Think carefully about that line of reasoning. Someone creates a fake document with the intention of discrediting someone else. The document is proven to be an obvious fake. Yet, somehow, we are suppose to believe the document is "fake but accurate" and not drop the story. If there is real evidence that supports your point, bring it forward. If you have no evidence, then there is no story. I'm sorry but that is the way the world works. Actually, check that, I'm not sorry.
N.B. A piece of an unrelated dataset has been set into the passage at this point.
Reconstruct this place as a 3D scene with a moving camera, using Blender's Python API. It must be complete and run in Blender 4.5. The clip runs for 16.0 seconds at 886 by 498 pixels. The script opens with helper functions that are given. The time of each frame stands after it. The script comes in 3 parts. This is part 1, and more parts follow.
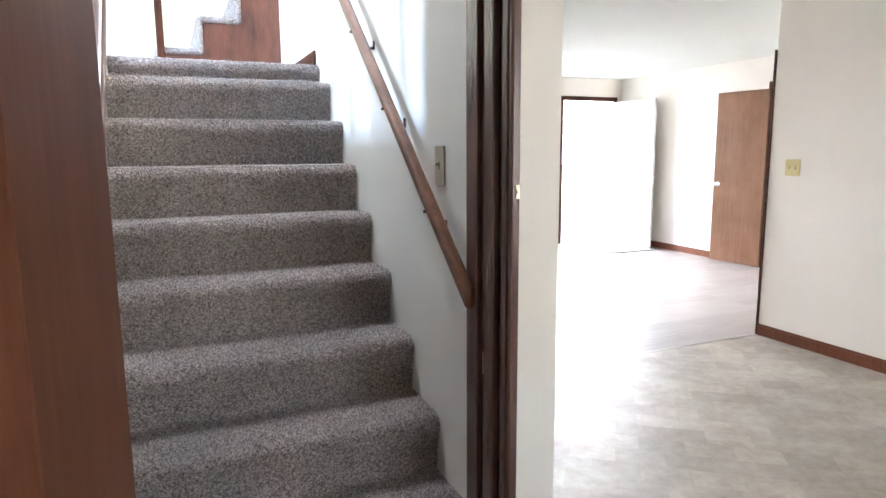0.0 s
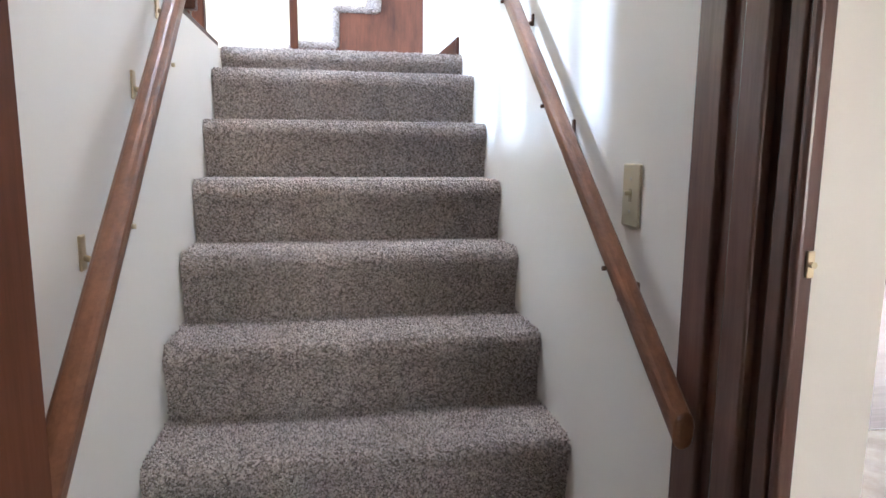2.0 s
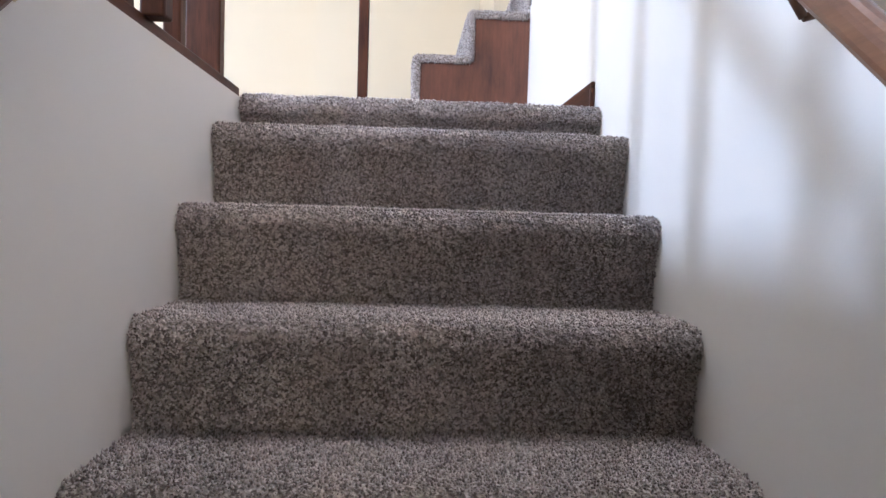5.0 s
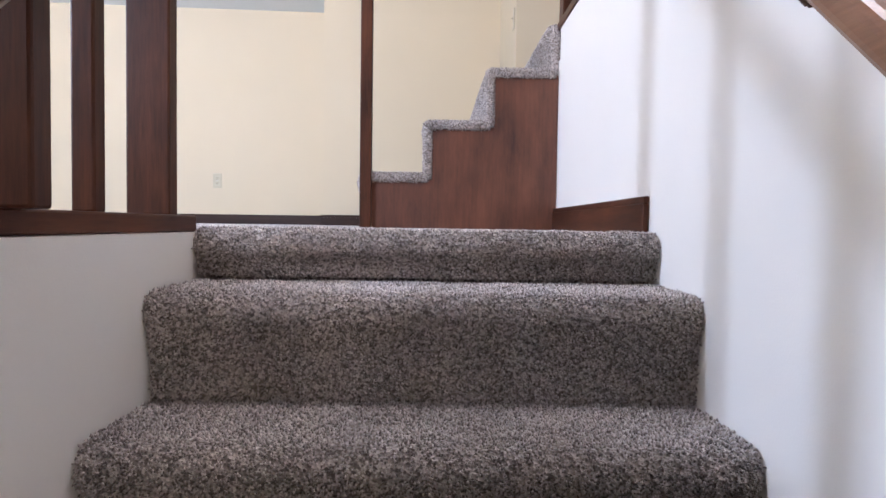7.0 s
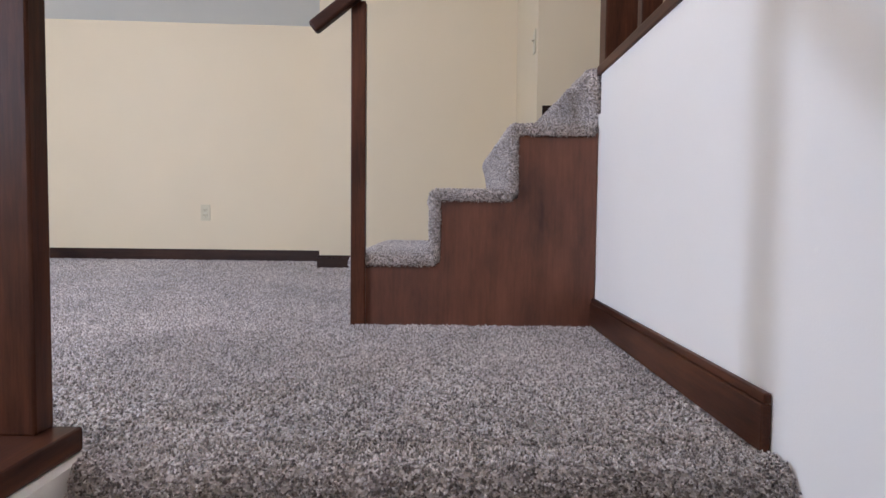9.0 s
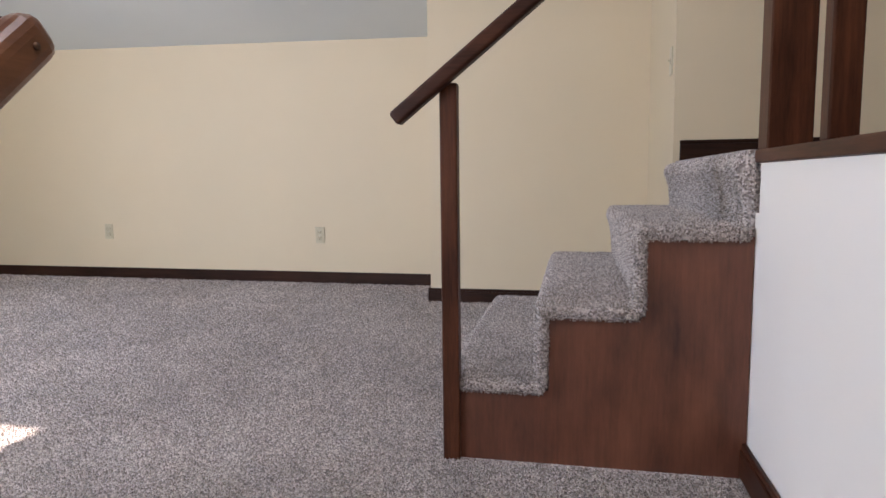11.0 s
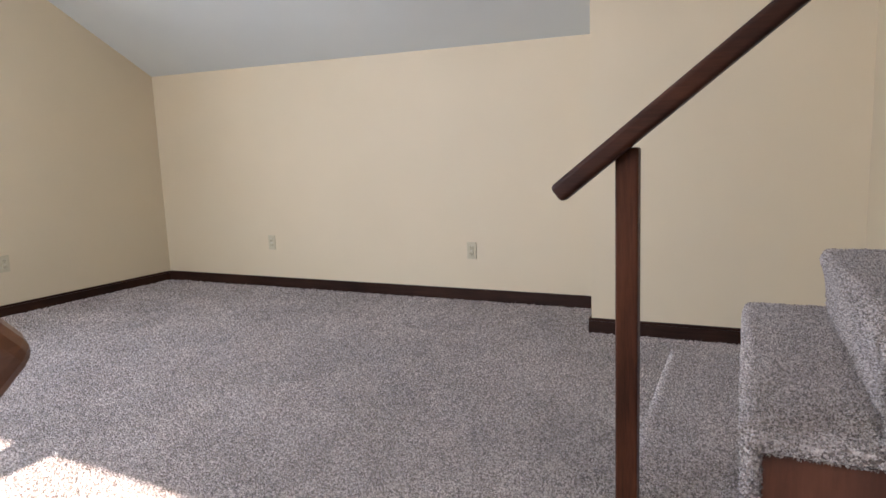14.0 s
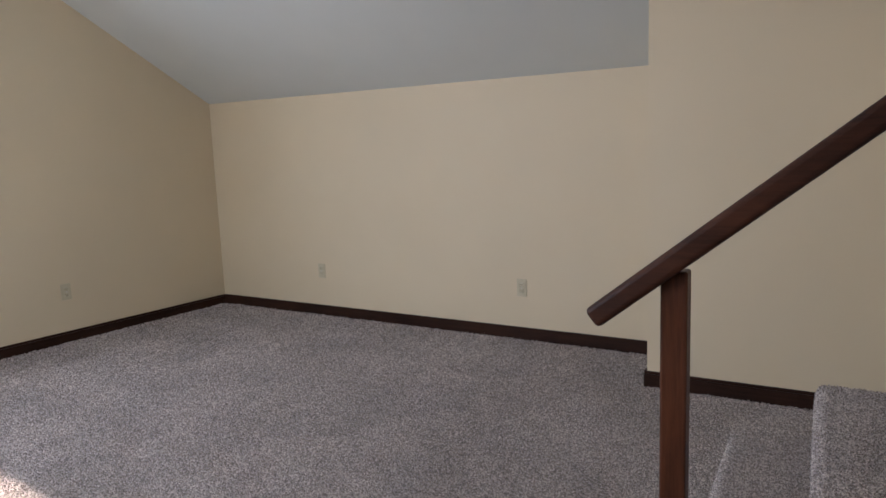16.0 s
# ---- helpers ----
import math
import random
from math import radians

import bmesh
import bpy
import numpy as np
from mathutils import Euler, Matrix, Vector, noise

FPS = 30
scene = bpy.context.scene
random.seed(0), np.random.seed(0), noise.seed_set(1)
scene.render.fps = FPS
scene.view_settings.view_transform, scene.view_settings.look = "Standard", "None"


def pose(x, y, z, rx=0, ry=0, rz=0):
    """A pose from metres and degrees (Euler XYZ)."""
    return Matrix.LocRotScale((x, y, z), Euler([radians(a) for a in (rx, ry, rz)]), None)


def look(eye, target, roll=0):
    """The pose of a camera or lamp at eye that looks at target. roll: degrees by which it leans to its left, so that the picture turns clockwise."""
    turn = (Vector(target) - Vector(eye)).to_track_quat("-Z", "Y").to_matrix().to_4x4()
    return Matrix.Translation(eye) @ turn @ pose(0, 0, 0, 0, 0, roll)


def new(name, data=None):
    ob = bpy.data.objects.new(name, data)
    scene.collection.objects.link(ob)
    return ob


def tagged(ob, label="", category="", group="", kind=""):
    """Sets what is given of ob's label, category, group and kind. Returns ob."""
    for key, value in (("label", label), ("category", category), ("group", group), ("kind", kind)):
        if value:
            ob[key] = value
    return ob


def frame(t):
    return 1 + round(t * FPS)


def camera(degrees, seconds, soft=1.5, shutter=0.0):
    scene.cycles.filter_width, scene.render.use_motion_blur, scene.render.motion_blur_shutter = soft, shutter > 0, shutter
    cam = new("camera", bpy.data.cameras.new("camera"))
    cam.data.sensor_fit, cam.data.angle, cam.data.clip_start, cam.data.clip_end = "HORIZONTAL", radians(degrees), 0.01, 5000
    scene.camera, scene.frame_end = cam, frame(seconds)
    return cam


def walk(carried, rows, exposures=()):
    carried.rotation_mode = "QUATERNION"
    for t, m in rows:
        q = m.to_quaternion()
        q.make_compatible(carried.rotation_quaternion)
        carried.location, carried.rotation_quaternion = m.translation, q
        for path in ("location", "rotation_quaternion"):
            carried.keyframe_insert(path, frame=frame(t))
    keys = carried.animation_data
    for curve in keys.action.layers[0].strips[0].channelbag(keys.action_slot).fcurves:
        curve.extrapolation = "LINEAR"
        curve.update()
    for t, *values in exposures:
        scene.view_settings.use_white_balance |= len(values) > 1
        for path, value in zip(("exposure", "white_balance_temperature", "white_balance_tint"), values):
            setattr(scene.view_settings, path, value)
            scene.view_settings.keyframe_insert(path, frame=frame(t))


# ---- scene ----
cam = camera(69.9, 16.0)
PATH = [
    (0, (-0.278, -0.09, 1.379), (0.498, 1.727, 1.072), -0.4),
    (0.5, (-0.26, 0.004, 1.377), (0.474, 1.838, 1.063), -0.2),
    (1, (-0.231, 0.192, 1.383), (0.473, 2.039, 1.076), -0.2),
    (1.5, (-0.179, 0.356, 1.393), (0.383, 2.251, 1.084), 0.0),
    (2, (-0.101, 0.537, 1.41), (0.249, 2.482, 1.109), 0.5),
    (2.5, (-0.084, 0.711, 1.413), (0.198, 2.668, 1.116), 0.6),
    (3, (-0.111, 0.926, 1.426), (0.183, 2.889, 1.181), 0.5),
    (3.5, (-0.091, 1.081, 1.43), (0.151, 3.057, 1.238), 0.6),
    (4, (-0.062, 1.225, 1.436), (0.099, 3.214, 1.302), 1.9),
    (6.5, (-0.039, 1.805, 1.718), (0.002, 3.804, 1.645), 0.7),
    (7, (-0.013, 1.884, 1.82), (0.013, 3.882, 1.746), 0.8),
    (7.5, (-0.028, 2.0, 1.873), (0.007, 3.998, 1.8), 0.7),
    (8, (-0.051, 2.118, 2.001), (0.006, 4.116, 1.931), 0.7),
    (8.5, (-0.036, 2.238, 2.062), (-0.007, 4.237, 1.983), 0.7),
    (11, (0.032, 2.711, 2.539), (-0.372, 4.657, 2.319), -0.7),
    (11.5, (0.035, 2.709, 2.586), (-0.614, 4.585, 2.344), -1.4),
    (12, (0.033, 2.71, 2.6), (-0.8, 4.513, 2.361), -2.3),
    (12.5, (0.015, 2.757, 2.614), (-0.848, 4.545, 2.375), -2.5),
    (13, (-0.018, 2.873, 2.629), (-0.872, 4.665, 2.379), -2.4),
    (13.5, (-0.063, 2.973, 2.73), (-0.936, 4.75, 2.442), -2.7),
    (14, (-0.069, 3.014, 2.763), (-0.926, 4.799, 2.488), -2.2),
    (14.5, (-0.05, 3.122, 2.796), (-0.933, 4.895, 2.519), -2.2),
    (15, (-0.03, 3.151, 2.897), (-0.996, 4.878, 2.608), -1.5),
    (15.5, (-0.053, 3.172, 2.95), (-1.064, 4.876, 2.68), -2.0),
    (16, (-0.068, 3.191, 2.965), (-1.092, 4.889, 2.704), -2.2),
]
EXPOSURES = [(0.0, 4.05, 5700, 13), (1.0, 4.15, 5750, 15), (1.5, 4.27, 5780, 16), (2.0, 4.04, 5800, 17), (2.5, 4.05, 5800, 18), (3.0, 3.62, 5880, 21), (3.5, 3.38, 5920, 21), (4.5, 3.16, 5980, 23), (6.5, 2.72, 6150, 26), (7.0, 2.66, 6220, 27), (8.5, 2.14, 6380, 27), (11.0, 2.04, 6750, 26), (12.5, 2.05, 6750, 26), (14.5, 2.0, 6700, 25), (15.0, 1.82, 6700, 25), (15.5, 1.5, 6700, 26), (16.0, 1.42, 6700, 25)]
walk(cam, [(t, look(eye, target, roll)) for t, eye, target, roll in PATH], EXPOSURES)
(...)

If any idea that pops into anyone's head is taken as truth just because the original thinker knows it has to be true the world would drown in chaos.

The second comment of Martin that deserves specific attention:
So this is the complete list of Palin rumors, at least as it stands about midnight Mountain Time on September 7, 2008. (The link will take you back to the complete and current list on my blog Explorations.) I make a point of the time because the list has been growing by around seven rumors a day; there’s at least one in my queue that I haven’t been able to completely track down yet.
Seven rumors a day. We have gone so far past the line of credibility that it is laughable. I'm shocked to see the vitriol continue with such fervor even in the face of strong evidence that the backlash is a major boon to the target of the attacks. If Sarah Palin becomes the next Vice President of the United States she has in great part the unhinged response of her opponents to thank.